Hercules and Deianira
Hercules and Deianira by Jan Gossart

However in his dying moments the centaur planned his revenge on Hercules. He told Deianira that his blood was a love potion and, by rubbing just a bit of it onto Hercules’s clothes, she could ensure that the hero would always remain faithful. Struck by Hydra’s poisonous arrow, Nessus understood fully well that his blood would be deadly to any mortal. Hercules and Deianira settled in the city of Trachis and started a family. Deianara held on to the potion for many years but eventually she felt threatened by Iole, another princess. Fearing that Hercules would abandon her, she offered the tunic soaked in Nessus’s blood to her husband. The poison quickly ate into Hercules and the incredible pain maddened him. His last act as a human was to build his own funeral pyre at mount Etna and throw himself in it, to finally end his suffering and his mortal life. Knowing what she had unwittingly done, Deianira killed herself.
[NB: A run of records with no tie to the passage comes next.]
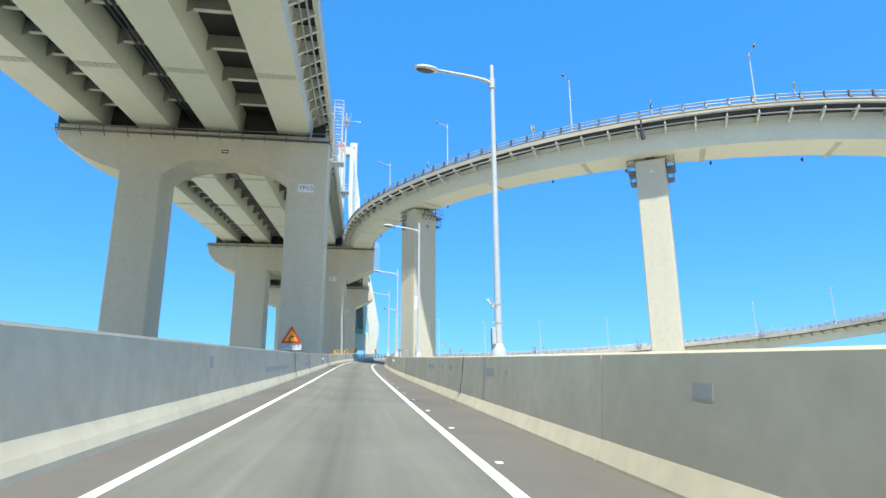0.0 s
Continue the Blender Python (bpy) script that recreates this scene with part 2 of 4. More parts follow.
# ---------------------------------------------------------------- building helpers
def part(name, bm, mat, parent=None, label="", smooth=False):
    mesh = bpy.data.meshes.new(name)
    bmesh.ops.recalc_face_normals(bm, faces=bm.faces)
    bm.to_mesh(mesh)
    bm.free()
    for one in (mat if isinstance(mat, (list, tuple)) else [mat]):
        mesh.materials.append(one)
    if smooth:
        for poly in mesh.polygons:
            poly.use_smooth = len(poly.vertices) == 4
    ob = new(name, mesh)
    ob.parent = parent
    if label:
        tagged(ob, label)
    return ob


def again(ob, m, parent=None):
    """Another object on the same mesh."""
    twin = new(ob.name.split(".")[0], ob.data)
    twin.parent, twin.matrix_basis = parent, m
    return twin


def thing(name, label, category, group="", kind="", m=None):
    ob = new(name)
    ob.empty_display_size = 0.2
    if m is not None:
        ob.matrix_basis = m
    return tagged(ob, label, category, group, kind)


def box(bm, centre, size, turn=None, bevel=0.0, index=0):
    made = bmesh.ops.create_cube(bm, size=1.0)["verts"]
    m = Matrix.Translation(centre) @ (turn.to_4x4() if turn else Matrix.Identity(4)) @ Matrix.Diagonal((*size, 1))
    bmesh.ops.transform(bm, matrix=m, verts=made)
    if bevel:
        edges = list({e for v in made for e in v.link_edges})
        made = bmesh.ops.bevel(bm, geom=edges, offset=bevel, segments=1, affect="EDGES")["verts"]
    if index:
        for face in {f for v in made for f in v.link_faces}:
            face.material_index = index
    return made


def quick_box(bm, centre, size, turn=None, index=0):
    """A plain box, made without operators, for meshes of many boxes."""
    c, turn = Vector(centre), turn or Matrix.Identity(3)
    v = [bm.verts.new(c + turn @ Vector((sx * size[0] / 2, sy * size[1] / 2, sz * size[2] / 2))) for sz in (-1, 1) for sy in (-1, 1) for sx in (-1, 1)]
    for q in ((0, 2, 3, 1), (4, 5, 7, 6), (0, 1, 5, 4), (2, 6, 7, 3), (0, 4, 6, 2), (1, 3, 7, 5)):
        bm.faces.new([v[k] for k in q]).material_index = index


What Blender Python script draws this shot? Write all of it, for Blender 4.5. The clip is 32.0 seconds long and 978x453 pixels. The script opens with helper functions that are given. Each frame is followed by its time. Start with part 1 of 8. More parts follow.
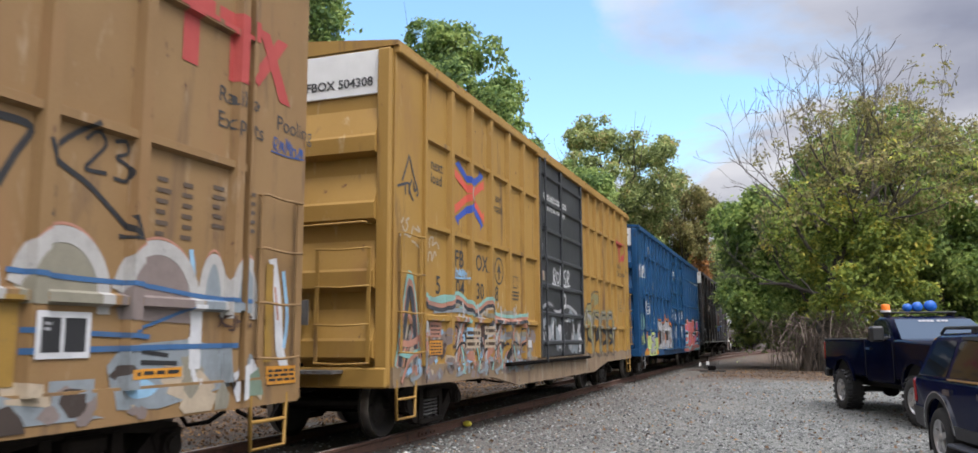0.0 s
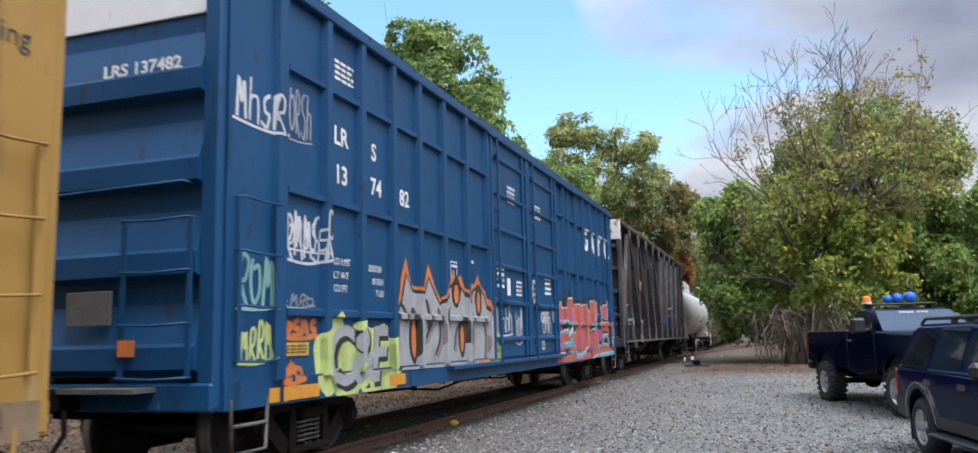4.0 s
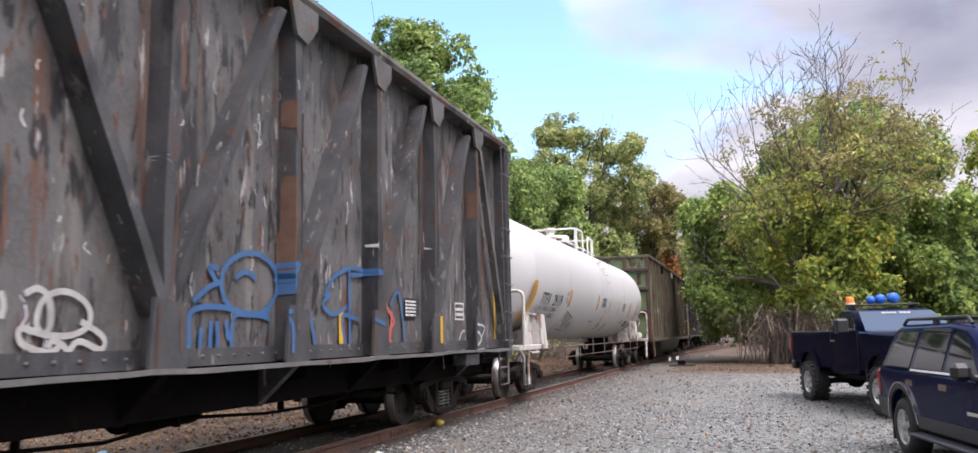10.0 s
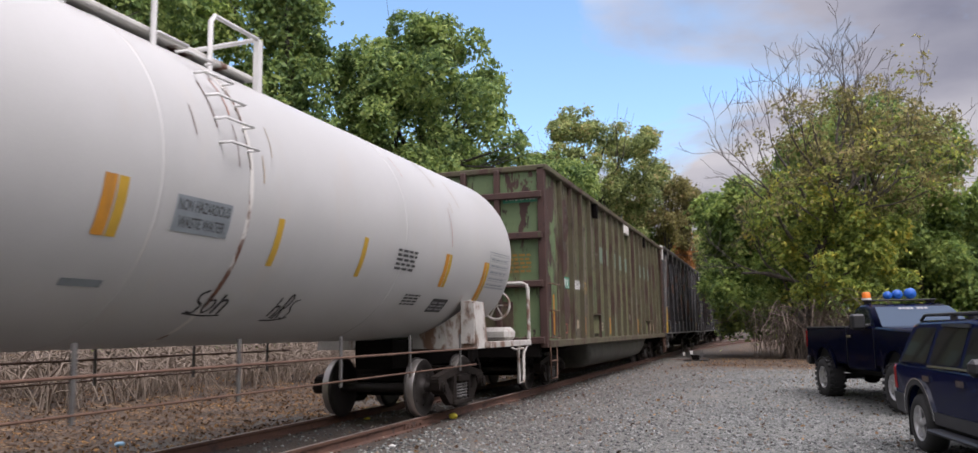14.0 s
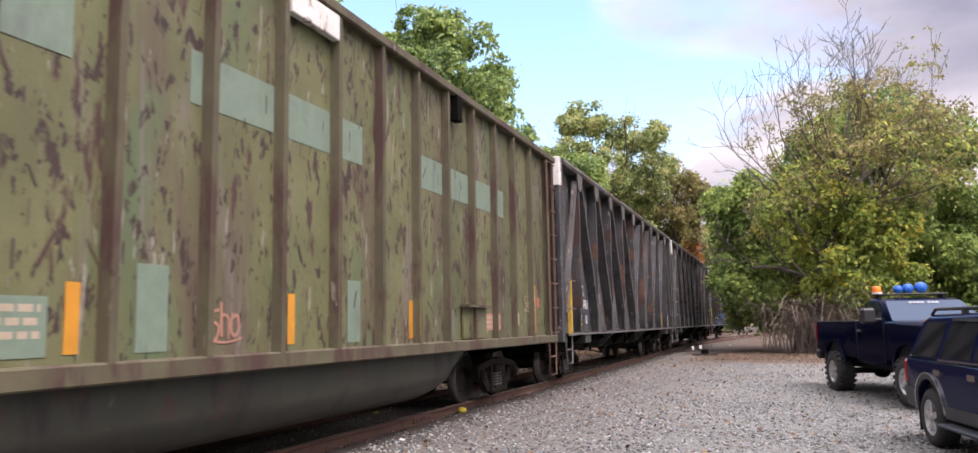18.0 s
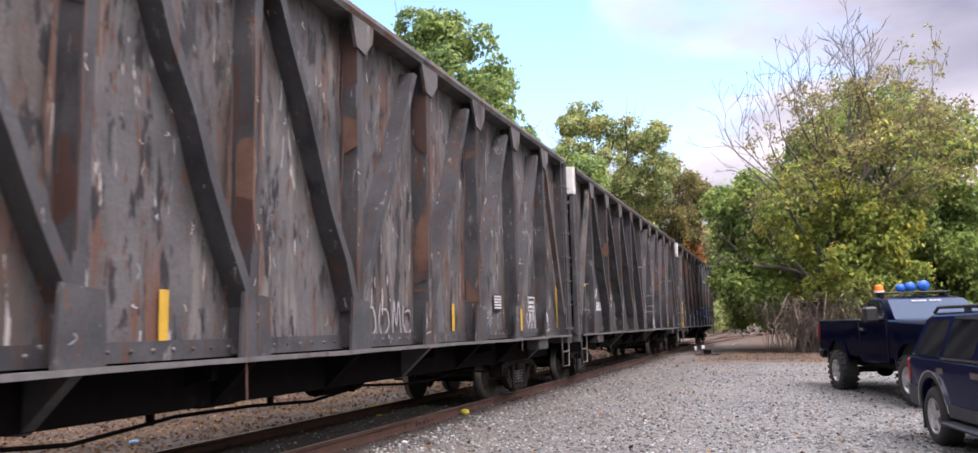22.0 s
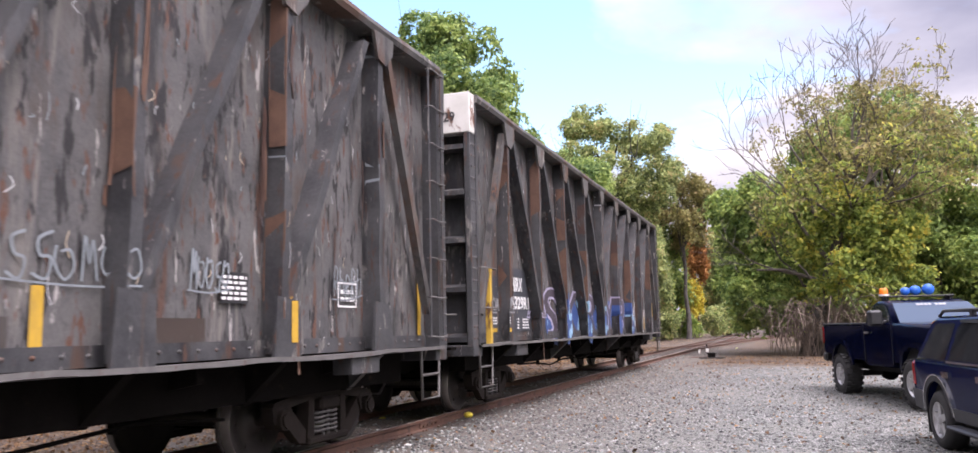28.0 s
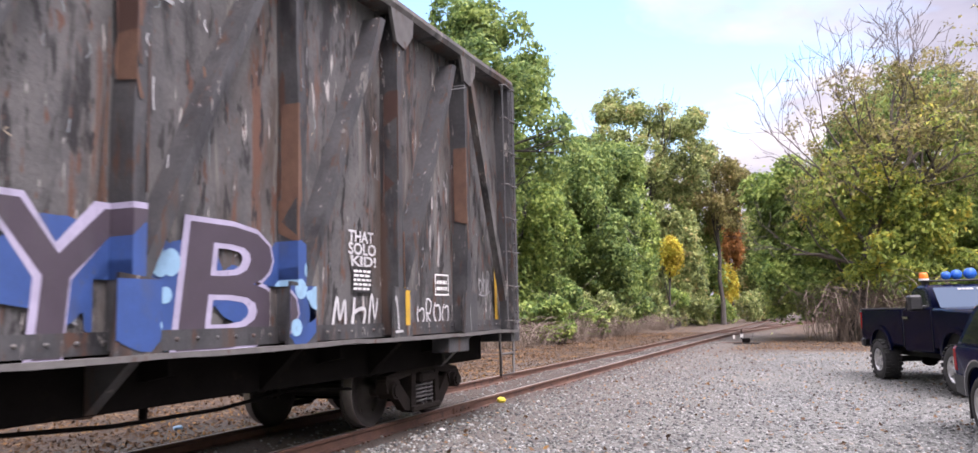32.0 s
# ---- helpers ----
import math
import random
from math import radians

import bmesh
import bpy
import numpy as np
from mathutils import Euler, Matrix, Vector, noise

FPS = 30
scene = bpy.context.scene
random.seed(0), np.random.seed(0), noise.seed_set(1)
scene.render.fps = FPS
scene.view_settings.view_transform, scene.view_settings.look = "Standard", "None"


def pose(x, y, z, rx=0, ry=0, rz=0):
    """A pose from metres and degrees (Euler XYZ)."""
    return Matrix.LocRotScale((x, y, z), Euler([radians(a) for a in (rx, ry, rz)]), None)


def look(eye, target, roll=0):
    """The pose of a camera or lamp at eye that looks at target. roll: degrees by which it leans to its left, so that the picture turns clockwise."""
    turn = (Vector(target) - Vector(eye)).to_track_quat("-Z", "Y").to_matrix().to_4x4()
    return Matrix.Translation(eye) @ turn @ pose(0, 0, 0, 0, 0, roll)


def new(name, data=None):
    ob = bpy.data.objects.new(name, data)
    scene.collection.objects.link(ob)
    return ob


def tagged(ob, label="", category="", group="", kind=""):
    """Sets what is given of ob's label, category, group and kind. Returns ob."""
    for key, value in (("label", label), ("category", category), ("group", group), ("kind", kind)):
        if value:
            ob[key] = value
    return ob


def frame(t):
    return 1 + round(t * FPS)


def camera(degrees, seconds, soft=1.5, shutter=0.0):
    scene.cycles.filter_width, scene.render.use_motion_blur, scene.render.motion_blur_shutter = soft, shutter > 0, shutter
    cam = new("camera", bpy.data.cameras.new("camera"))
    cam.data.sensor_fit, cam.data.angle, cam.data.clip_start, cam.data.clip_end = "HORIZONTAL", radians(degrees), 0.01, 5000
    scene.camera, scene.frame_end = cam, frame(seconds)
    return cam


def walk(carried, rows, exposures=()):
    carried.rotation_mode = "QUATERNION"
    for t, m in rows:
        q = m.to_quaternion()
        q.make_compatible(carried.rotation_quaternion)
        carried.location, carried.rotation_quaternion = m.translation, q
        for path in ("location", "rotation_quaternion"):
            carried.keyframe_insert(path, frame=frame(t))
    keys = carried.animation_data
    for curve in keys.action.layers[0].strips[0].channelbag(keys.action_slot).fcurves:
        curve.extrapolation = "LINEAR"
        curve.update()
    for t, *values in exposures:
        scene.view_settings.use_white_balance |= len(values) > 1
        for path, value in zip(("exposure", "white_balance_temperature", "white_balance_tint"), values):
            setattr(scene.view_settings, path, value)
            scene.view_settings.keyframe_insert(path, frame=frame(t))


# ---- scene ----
cam = camera(62.19, 32.0, shutter=0.2)
# the camera stands still and only turns in the hand: seconds, yaw, pitch, roll in degrees
EYE = (0.0, 0.0, 1.485)
TURNS = [
    (0.0, 20.05, 7.94, -0.33),
    (0.5, 20.07, 7.72, -0.43),
    (1.0, 19.77, 7.87, -0.17),
    (1.5, 20.43, 7.60, -0.75),
    (2.0, 20.47, 7.62, -1.24),
    (2.5, 20.31, 7.50, -0.89),
    (3.0, 19.61, 7.45, -0.95),
    (3.5, 19.48, 7.73, -1.01),
    (4.0, 18.88, 7.84, -1.39),
    (4.5, 18.77, 7.40, -1.31),
    (6.5, 18.21, 8.00, -1.48),
    (7.0, 18.04, 7.88, -1.35),
    (7.5, 17.79, 7.90, -1.38),
    (8.0, 17.26, 8.29, -1.25),
    (8.5, 17.53, 8.24, -1.30),
    (9.0, 17.53, 7.99, -1.50),
    (9.5, 18.02, 7.71, -1.36),
    (10.0, 17.92, 7.79, -1.27),
    (10.5, 17.76, 7.59, -1.07),
    (11.0, 17.44, 7.88, -1.16),
    (11.5, 17.46, 7.38, -0.97),
    (12.0, 17.87, 7.50, -1.13),
    (12.5, 18.49, 7.27, -0.85),
    (13.0, 18.64, 7.28, -1.00),
    (13.5, 18.82, 7.31, -0.98),
    (15.5, 19.08, 7.59, -1.06),
    (16.0, 19.10, 7.23, -0.76),
    (16.5, 19.52, 7.03, -0.82),
    (17.0, 19.55, 7.11, -1.15),
    (17.5, 19.68, 7.03, -1.06),
    (18.0, 19.53, 7.00, -1.03),
    (18.5, 19.89, 6.81, -0.91),
    (19.0, 19.73, 6.83, -0.83),
    (19.5, 19.57, 6.78, -1.29),
    (20.0, 19.93, 6.95, -1.07),
    (20.5, 20.14, 6.95, -0.96),
    (21.0, 20.13, 7.18, -1.07),
    (21.5, 20.14, 7.35, -1.06),
    (22.0, 19.63, 7.11, -1.46),
    (22.5, 19.41, 6.85, -1.62),
    (23.0, 19.67, 6.92, -1.31),
    (23.5, 19.16, 7.00, -1.32),
    (24.0, 19.47, 6.96, -1.48),
    (24.5, 19.55, 6.89, -1.38),
    (25.0, 19.01, 7.04, -1.14),
    (25.5, 19.54, 6.95, -1.25),
    (27.5, 20.19, 7.50, -1.34),
    (28.0, 19.89, 7.32, -1.37),
    (28.5, 20.26, 7.33, -1.64),
    (29.0, 20.30, 7.28, -1.38),
    (29.5, 20.49, 7.29, -1.39),
    (30.0, 20.56, 6.96, -1.42),
    (30.5, 21.07, 6.70, -1.09),
    (31.0, 21.10, 6.69, -1.08),
    (31.5, 21.71, 6.33, -1.39),
    (32.0, 22.18, 6.37, -1.44),
]
# the clip's camera opens up and warms as the dark cars pass
EXPOSURES = [
    (0.0, 0.04, 6250, 14), (2.0, 0.02, 6050, 13), (4.5, 0.07, 5950, 14), (6.5, 0.16, 6250, 18), (9.0, 0.40, 6400, 22), (11.0, 0.20, 6200, 20),
    (13.0, -0.26, 6350, 20), (16.0, -0.20, 6450, 22), (17.0, 0.36, 6650, 26), (20.0, 0.46, 6400, 26), (25.5, 0.58, 6400, 27), (32.0, 0.62, 6400, 27),
]
walk(cam, [(t, pose(*EYE, 90 + pitch, 0, yaw) @ pose(0, 0, 0, 0, 0, roll)) for t, yaw, pitch, roll in TURNS], EXPOSURES)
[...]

Hercules story did not end with his mortal death. As he burnt in his pyre his mortal side was consumed but his immortal side remained. Athena herself carried him to Olympus in her chariot where he was welcomed as a God and gained immortality. Hera too ended her long enmity with her stepson once he was given a divine status. His last marriage was to his half-sister Hebe, the daughter of Zeus and Hera. She was the goddess of youth and served as her father’s cup bearer. The pair lived peacefully in their father’s household as a picture of marital fidelity and happiness.